*Job*:
Give every line back verbatim, dropping all images.

*Provided data*:
-*-*-
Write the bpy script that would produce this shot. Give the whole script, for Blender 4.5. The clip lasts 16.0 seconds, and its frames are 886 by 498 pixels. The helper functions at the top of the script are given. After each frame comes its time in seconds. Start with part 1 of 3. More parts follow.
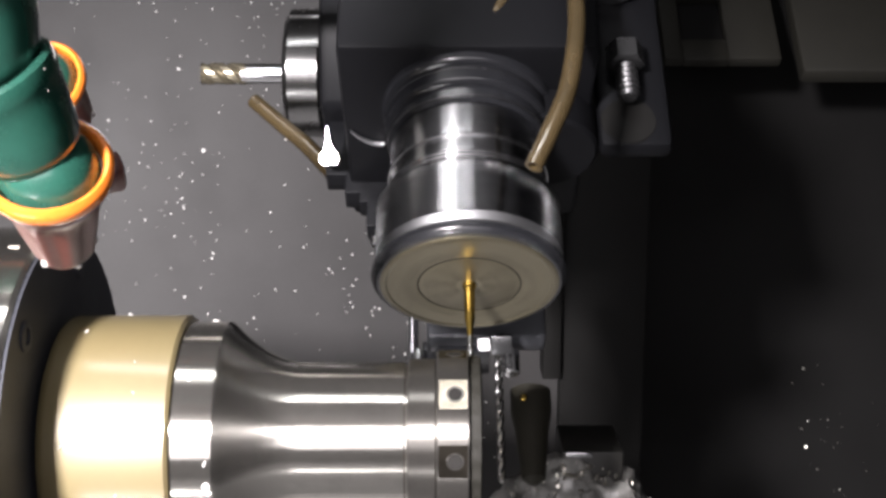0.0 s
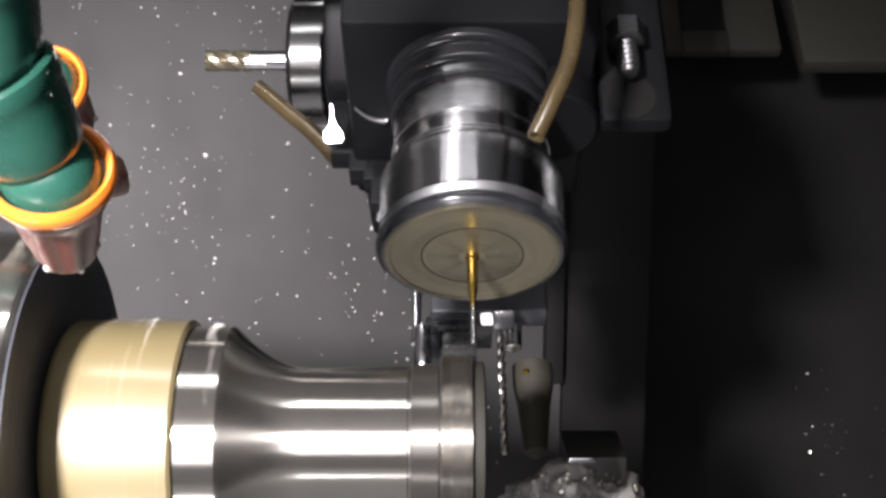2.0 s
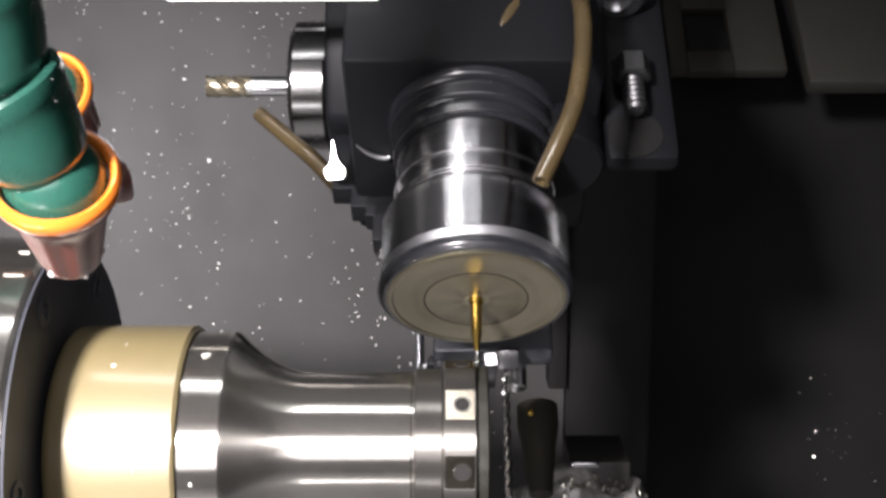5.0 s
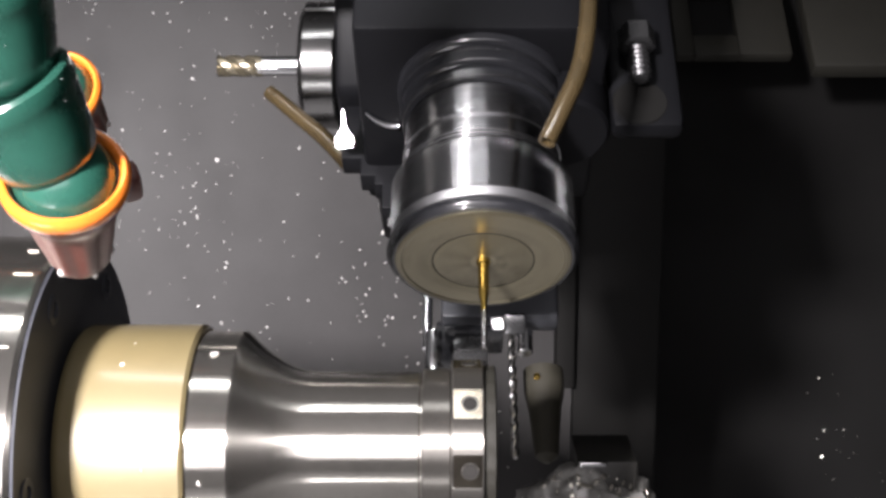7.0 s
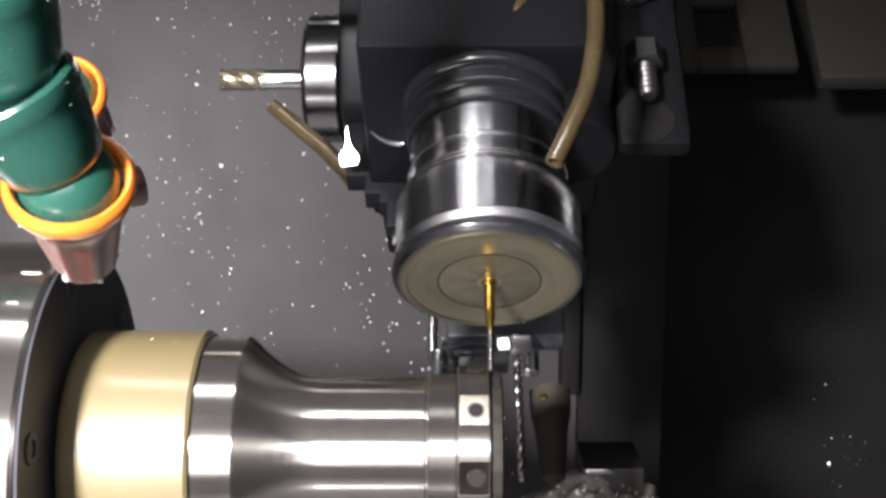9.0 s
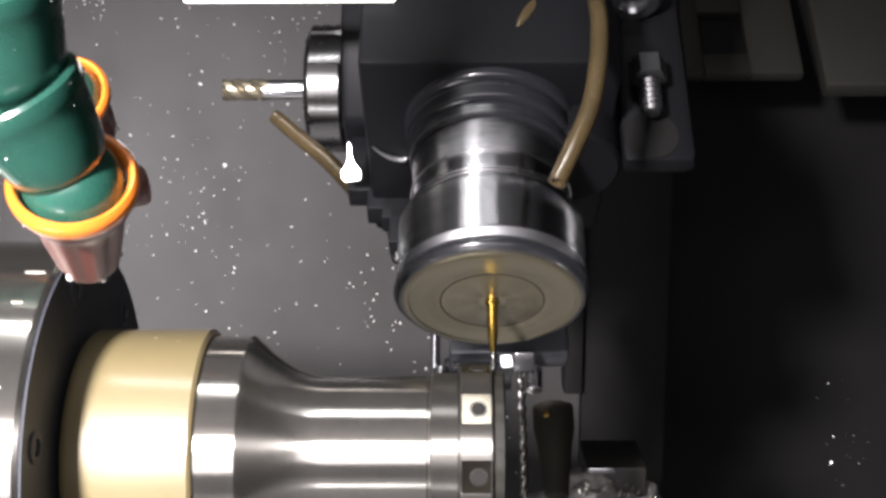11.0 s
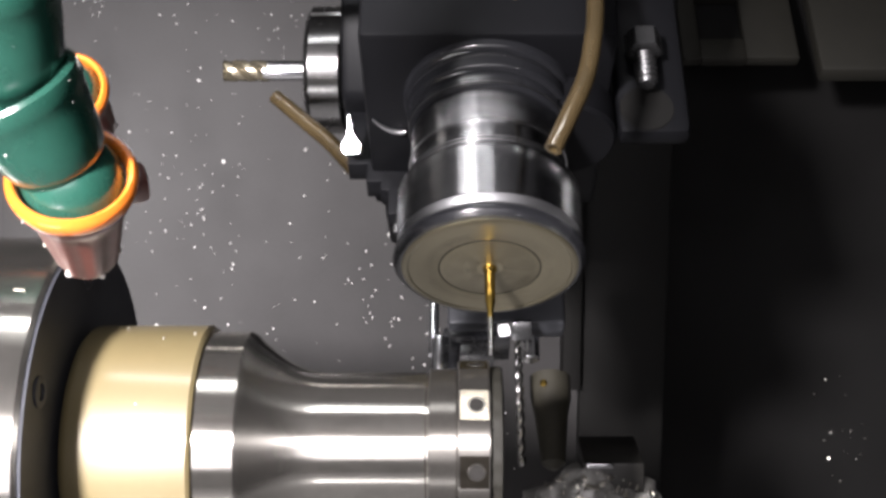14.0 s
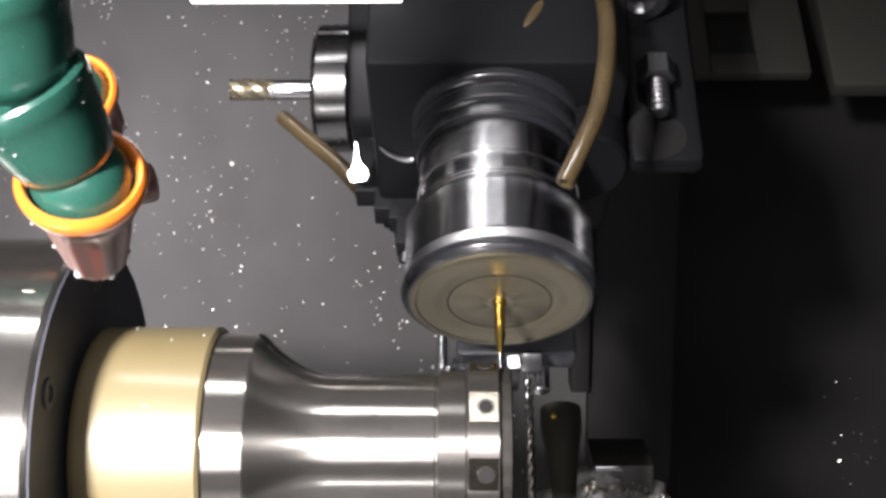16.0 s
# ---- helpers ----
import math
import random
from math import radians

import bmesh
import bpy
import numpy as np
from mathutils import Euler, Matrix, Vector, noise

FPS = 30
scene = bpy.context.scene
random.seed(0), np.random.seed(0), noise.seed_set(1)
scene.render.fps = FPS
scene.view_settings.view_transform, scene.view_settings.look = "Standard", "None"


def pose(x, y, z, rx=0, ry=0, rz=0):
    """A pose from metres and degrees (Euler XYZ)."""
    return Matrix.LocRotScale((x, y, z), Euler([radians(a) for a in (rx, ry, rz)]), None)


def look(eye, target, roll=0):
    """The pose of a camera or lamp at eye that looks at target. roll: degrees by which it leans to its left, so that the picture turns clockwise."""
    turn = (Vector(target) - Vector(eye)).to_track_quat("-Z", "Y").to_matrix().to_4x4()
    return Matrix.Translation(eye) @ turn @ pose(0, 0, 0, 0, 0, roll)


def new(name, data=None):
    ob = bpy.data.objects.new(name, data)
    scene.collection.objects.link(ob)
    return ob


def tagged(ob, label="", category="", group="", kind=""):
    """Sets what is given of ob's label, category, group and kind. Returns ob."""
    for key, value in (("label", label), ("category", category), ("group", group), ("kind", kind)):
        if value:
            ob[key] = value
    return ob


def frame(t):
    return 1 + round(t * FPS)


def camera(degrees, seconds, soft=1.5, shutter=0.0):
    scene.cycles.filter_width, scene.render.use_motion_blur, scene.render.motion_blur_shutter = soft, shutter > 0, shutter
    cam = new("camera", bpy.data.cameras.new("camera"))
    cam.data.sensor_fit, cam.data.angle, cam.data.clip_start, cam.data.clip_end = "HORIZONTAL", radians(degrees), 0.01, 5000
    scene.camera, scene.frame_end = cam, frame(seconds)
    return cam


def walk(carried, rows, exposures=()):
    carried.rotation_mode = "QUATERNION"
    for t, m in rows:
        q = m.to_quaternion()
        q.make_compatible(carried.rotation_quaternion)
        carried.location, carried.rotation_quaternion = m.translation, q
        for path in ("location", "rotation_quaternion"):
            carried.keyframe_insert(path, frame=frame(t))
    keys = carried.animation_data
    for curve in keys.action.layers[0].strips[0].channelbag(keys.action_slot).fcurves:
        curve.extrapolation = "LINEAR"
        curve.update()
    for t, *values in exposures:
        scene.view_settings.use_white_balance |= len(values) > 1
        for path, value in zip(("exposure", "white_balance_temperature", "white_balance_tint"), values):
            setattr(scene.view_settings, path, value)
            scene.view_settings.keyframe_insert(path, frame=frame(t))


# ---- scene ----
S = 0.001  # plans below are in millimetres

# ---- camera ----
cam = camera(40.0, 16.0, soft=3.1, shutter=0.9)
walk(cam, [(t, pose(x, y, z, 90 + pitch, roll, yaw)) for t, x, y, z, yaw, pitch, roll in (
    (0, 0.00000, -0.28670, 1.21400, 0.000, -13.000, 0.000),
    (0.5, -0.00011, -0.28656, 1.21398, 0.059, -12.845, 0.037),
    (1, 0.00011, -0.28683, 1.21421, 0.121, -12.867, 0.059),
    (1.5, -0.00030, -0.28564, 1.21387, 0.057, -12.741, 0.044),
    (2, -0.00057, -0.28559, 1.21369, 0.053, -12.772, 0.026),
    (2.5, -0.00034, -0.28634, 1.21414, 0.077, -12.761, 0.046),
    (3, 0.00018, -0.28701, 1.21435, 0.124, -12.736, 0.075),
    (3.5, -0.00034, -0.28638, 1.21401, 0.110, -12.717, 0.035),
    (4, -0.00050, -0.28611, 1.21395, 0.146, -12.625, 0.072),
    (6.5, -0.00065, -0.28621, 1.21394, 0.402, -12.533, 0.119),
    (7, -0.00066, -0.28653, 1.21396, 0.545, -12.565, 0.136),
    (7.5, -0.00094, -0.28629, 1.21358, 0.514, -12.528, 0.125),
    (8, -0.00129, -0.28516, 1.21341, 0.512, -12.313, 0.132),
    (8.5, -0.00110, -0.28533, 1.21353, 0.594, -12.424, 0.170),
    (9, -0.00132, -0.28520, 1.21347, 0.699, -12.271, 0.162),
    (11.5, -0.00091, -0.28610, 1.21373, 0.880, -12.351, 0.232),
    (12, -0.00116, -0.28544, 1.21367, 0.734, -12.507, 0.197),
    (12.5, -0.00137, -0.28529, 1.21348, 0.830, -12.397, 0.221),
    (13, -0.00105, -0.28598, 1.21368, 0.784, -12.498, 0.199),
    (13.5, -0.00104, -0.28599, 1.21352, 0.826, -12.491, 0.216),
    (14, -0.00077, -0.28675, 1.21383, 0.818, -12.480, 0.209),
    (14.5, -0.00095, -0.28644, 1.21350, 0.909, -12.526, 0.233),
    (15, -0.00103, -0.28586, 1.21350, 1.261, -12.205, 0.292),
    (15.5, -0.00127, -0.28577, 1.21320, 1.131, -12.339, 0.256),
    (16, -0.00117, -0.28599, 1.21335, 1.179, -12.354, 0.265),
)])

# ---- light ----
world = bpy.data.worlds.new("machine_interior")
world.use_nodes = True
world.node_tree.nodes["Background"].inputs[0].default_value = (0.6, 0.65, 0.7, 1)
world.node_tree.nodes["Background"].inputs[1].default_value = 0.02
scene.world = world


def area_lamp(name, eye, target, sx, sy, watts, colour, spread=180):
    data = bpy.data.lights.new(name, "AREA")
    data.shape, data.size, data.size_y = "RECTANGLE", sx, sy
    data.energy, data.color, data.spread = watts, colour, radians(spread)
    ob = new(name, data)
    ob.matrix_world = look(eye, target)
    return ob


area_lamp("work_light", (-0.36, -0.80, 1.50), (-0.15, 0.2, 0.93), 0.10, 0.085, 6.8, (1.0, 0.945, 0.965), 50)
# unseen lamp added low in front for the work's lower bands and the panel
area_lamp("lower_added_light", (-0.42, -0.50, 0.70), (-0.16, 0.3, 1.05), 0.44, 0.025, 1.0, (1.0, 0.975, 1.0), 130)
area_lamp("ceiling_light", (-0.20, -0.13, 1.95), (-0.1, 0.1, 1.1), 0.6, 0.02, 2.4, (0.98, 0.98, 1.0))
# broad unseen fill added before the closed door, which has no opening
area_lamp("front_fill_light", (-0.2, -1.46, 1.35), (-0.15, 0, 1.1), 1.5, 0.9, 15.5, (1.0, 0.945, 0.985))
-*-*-
*Exercise answer*:
Write the bpy script that would produce this shot. Give the whole script, for Blender 4.5. The clip lasts 16.0 seconds, and its frames are 886 by 498 pixels. The helper functions at the top of the script are given. After each frame comes its time in seconds. Start with part 1 of 3. More parts follow.
0.0 s
2.0 s
5.0 s
7.0 s
9.0 s
11.0 s
14.0 s
16.0 s
# ---- helpers ----
import math
import random
from math import radians

import bmesh
import bpy
import numpy as np
from mathutils import Euler, Matrix, Vector, noise

FPS = 30
scene = bpy.context.scene
random.seed(0), np.random.seed(0), noise.seed_set(1)
scene.render.fps = FPS
scene.view_settings.view_transform, scene.view_settings.look = "Standard", "None"


def pose(x, y, z, rx=0, ry=0, rz=0):
    """A pose from metres and degrees (Euler XYZ)."""
    return Matrix.LocRotScale((x, y, z), Euler([radians(a) for a in (rx, ry, rz)]), None)


def look(eye, target, roll=0):
    """The pose of a camera or lamp at eye that looks at target. roll: degrees by which it leans to its left, so that the picture turns clockwise."""
    turn = (Vector(target) - Vector(eye)).to_track_quat("-Z", "Y").to_matrix().to_4x4()
    return Matrix.Translation(eye) @ turn @ pose(0, 0, 0, 0, 0, roll)


def new(name, data=None):
    ob = bpy.data.objects.new(name, data)
    scene.collection.objects.link(ob)
    return ob


def tagged(ob, label="", category="", group="", kind=""):
    """Sets what is given of ob's label, category, group and kind. Returns ob."""
    for key, value in (("label", label), ("category", category), ("group", group), ("kind", kind)):
        if value:
            ob[key] = value
    return ob


def frame(t):
    return 1 + round(t * FPS)


def camera(degrees, seconds, soft=1.5, shutter=0.0):
    scene.cycles.filter_width, scene.render.use_motion_blur, scene.render.motion_blur_shutter = soft, shutter > 0, shutter
    cam = new("camera", bpy.data.cameras.new("camera"))
    cam.data.sensor_fit, cam.data.angle, cam.data.clip_start, cam.data.clip_end = "HORIZONTAL", radians(degrees), 0.01, 5000
    scene.camera, scene.frame_end = cam, frame(seconds)
    return cam


def walk(carried, rows, exposures=()):
    carried.rotation_mode = "QUATERNION"
    for t, m in rows:
        q = m.to_quaternion()
        q.make_compatible(carried.rotation_quaternion)
        carried.location, carried.rotation_quaternion = m.translation, q
        for path in ("location", "rotation_quaternion"):
            carried.keyframe_insert(path, frame=frame(t))
    keys = carried.animation_data
    for curve in keys.action.layers[0].strips[0].channelbag(keys.action_slot).fcurves:
        curve.extrapolation = "LINEAR"
        curve.update()
    for t, *values in exposures:
        scene.view_settings.use_white_balance |= len(values) > 1
        for path, value in zip(("exposure", "white_balance_temperature", "white_balance_tint"), values):
            setattr(scene.view_settings, path, value)
            scene.view_settings.keyframe_insert(path, frame=frame(t))


# ---- scene ----
S = 0.001  # plans below are in millimetres

# ---- camera ----
cam = camera(40.0, 16.0, soft=3.1, shutter=0.9)
walk(cam, [(t, pose(x, y, z, 90 + pitch, roll, yaw)) for t, x, y, z, yaw, pitch, roll in (
    (0, 0.00000, -0.28670, 1.21400, 0.000, -13.000, 0.000),
    (0.5, -0.00011, -0.28656, 1.21398, 0.059, -12.845, 0.037),
    (1, 0.00011, -0.28683, 1.21421, 0.121, -12.867, 0.059),
    (1.5, -0.00030, -0.28564, 1.21387, 0.057, -12.741, 0.044),
    (2, -0.00057, -0.28559, 1.21369, 0.053, -12.772, 0.026),
    (2.5, -0.00034, -0.28634, 1.21414, 0.077, -12.761, 0.046),
    (3, 0.00018, -0.28701, 1.21435, 0.124, -12.736, 0.075),
    (3.5, -0.00034, -0.28638, 1.21401, 0.110, -12.717, 0.035),
    (4, -0.00050, -0.28611, 1.21395, 0.146, -12.625, 0.072),
    (6.5, -0.00065, -0.28621, 1.21394, 0.402, -12.533, 0.119),
    (7, -0.00066, -0.28653, 1.21396, 0.545, -12.565, 0.136),
    (7.5, -0.00094, -0.28629, 1.21358, 0.514, -12.528, 0.125),
    (8, -0.00129, -0.28516, 1.21341, 0.512, -12.313, 0.132),
    (8.5, -0.00110, -0.28533, 1.21353, 0.594, -12.424, 0.170),
    (9, -0.00132, -0.28520, 1.21347, 0.699, -12.271, 0.162),
    (11.5, -0.00091, -0.28610, 1.21373, 0.880, -12.351, 0.232),
    (12, -0.00116, -0.28544, 1.21367, 0.734, -12.507, 0.197),
    (12.5, -0.00137, -0.28529, 1.21348, 0.830, -12.397, 0.221),
    (13, -0.00105, -0.28598, 1.21368, 0.784, -12.498, 0.199),
    (13.5, -0.00104, -0.28599, 1.21352, 0.826, -12.491, 0.216),
    (14, -0.00077, -0.28675, 1.21383, 0.818, -12.480, 0.209),
    (14.5, -0.00095, -0.28644, 1.21350, 0.909, -12.526, 0.233),
    (15, -0.00103, -0.28586, 1.21350, 1.261, -12.205, 0.292),
    (15.5, -0.00127, -0.28577, 1.21320, 1.131, -12.339, 0.256),
    (16, -0.00117, -0.28599, 1.21335, 1.179, -12.354, 0.265),
)])

# ---- light ----
world = bpy.data.worlds.new("machine_interior")
world.use_nodes = True
world.node_tree.nodes["Background"].inputs[0].default_value = (0.6, 0.65, 0.7, 1)
world.node_tree.nodes["Background"].inputs[1].default_value = 0.02
scene.world = world


def area_lamp(name, eye, target, sx, sy, watts, colour, spread=180):
    data = bpy.data.lights.new(name, "AREA")
    data.shape, data.size, data.size_y = "RECTANGLE", sx, sy
    data.energy, data.color, data.spread = watts, colour, radians(spread)
    ob = new(name, data)
    ob.matrix_world = look(eye, target)
    return ob


area_lamp("work_light", (-0.36, -0.80, 1.50), (-0.15, 0.2, 0.93), 0.10, 0.085, 6.8, (1.0, 0.945, 0.965), 50)
# unseen lamp added low in front for the work's lower bands and the panel
area_lamp("lower_added_light", (-0.42, -0.50, 0.70), (-0.16, 0.3, 1.05), 0.44, 0.025, 1.0, (1.0, 0.975, 1.0), 130)
area_lamp("ceiling_light", (-0.20, -0.13, 1.95), (-0.1, 0.1, 1.1), 0.6, 0.02, 2.4, (0.98, 0.98, 1.0))
# broad unseen fill added before the closed door, which has no opening
area_lamp("front_fill_light", (-0.2, -1.46, 1.35), (-0.15, 0, 1.1), 1.5, 0.9, 15.5, (1.0, 0.945, 0.985))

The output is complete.